Data –
-------

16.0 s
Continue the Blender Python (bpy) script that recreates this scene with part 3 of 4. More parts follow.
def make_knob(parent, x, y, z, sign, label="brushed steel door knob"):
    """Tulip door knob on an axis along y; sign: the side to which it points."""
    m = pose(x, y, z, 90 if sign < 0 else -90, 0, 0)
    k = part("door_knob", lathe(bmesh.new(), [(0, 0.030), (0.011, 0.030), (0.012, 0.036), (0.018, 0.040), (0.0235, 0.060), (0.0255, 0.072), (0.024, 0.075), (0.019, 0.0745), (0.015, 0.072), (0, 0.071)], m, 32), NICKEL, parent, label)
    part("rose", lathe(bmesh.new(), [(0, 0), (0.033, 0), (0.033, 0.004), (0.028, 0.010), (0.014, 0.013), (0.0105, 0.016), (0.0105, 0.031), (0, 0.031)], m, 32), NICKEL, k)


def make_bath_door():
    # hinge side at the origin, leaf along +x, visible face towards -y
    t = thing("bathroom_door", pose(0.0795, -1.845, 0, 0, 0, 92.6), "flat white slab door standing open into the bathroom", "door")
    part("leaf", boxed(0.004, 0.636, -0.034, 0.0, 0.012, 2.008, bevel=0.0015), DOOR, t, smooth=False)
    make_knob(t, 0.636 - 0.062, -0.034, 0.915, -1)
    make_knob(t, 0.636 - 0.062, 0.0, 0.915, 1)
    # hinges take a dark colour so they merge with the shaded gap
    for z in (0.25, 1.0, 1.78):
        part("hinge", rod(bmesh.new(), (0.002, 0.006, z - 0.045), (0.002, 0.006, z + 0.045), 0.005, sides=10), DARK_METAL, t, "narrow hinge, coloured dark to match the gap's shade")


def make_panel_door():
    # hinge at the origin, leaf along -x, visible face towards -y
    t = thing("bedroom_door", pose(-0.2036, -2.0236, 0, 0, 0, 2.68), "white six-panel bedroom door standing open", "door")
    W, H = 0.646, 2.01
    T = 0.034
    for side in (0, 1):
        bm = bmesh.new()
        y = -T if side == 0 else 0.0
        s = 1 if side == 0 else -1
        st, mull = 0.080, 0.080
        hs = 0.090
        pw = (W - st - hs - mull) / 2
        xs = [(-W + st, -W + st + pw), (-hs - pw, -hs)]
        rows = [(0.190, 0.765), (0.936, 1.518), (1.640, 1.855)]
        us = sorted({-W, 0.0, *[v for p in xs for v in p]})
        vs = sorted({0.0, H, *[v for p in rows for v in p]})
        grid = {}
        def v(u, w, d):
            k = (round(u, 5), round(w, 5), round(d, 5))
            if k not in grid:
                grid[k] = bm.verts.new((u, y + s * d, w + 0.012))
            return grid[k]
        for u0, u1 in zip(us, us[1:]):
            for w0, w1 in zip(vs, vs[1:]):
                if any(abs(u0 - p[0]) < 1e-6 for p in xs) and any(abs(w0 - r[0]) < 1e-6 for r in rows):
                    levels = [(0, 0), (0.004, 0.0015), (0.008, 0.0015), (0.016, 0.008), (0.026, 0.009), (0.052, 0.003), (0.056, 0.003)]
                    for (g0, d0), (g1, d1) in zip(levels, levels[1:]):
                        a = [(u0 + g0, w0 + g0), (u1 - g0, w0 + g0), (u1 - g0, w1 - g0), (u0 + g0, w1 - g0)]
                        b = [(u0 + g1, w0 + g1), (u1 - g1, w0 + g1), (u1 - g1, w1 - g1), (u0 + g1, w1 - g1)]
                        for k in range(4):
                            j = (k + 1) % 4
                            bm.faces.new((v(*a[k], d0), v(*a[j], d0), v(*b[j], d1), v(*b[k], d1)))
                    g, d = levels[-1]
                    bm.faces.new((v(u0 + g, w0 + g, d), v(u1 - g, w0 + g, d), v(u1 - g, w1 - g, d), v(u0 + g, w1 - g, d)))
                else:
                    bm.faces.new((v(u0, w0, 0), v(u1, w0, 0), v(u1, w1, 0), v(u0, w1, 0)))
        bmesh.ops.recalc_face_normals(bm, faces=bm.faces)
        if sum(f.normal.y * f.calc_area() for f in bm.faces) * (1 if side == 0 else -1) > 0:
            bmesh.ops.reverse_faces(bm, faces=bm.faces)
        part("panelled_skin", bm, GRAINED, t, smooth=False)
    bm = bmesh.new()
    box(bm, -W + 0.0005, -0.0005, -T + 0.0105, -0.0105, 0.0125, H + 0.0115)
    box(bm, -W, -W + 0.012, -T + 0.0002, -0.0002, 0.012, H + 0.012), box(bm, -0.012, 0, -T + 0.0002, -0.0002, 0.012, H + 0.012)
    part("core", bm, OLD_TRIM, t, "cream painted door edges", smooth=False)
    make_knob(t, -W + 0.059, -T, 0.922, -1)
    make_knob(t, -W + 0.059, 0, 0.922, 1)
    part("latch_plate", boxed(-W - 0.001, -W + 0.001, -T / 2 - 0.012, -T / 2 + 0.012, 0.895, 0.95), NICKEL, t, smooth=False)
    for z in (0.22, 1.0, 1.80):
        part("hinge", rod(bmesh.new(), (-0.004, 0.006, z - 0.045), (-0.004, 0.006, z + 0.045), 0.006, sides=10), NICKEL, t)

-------

What to work on – Return nothing but the lines from the start of the listing above through the line containing "32), NICKEL, k)", exactly as given.

Task answer –
16.0 s
Continue the Blender Python (bpy) script that recreates this scene with part 3 of 4. More parts follow.
def make_knob(parent, x, y, z, sign, label="brushed steel door knob"):
    """Tulip door knob on an axis along y; sign: the side to which it points."""
    m = pose(x, y, z, 90 if sign < 0 else -90, 0, 0)
    k = part("door_knob", lathe(bmesh.new(), [(0, 0.030), (0.011, 0.030), (0.012, 0.036), (0.018, 0.040), (0.0235, 0.060), (0.0255, 0.072), (0.024, 0.075), (0.019, 0.0745), (0.015, 0.072), (0, 0.071)], m, 32), NICKEL, parent, label)
    part("rose", lathe(bmesh.new(), [(0, 0), (0.033, 0), (0.033, 0.004), (0.028, 0.010), (0.014, 0.013), (0.0105, 0.016), (0.0105, 0.031), (0, 0.031)], m, 32), NICKEL, k)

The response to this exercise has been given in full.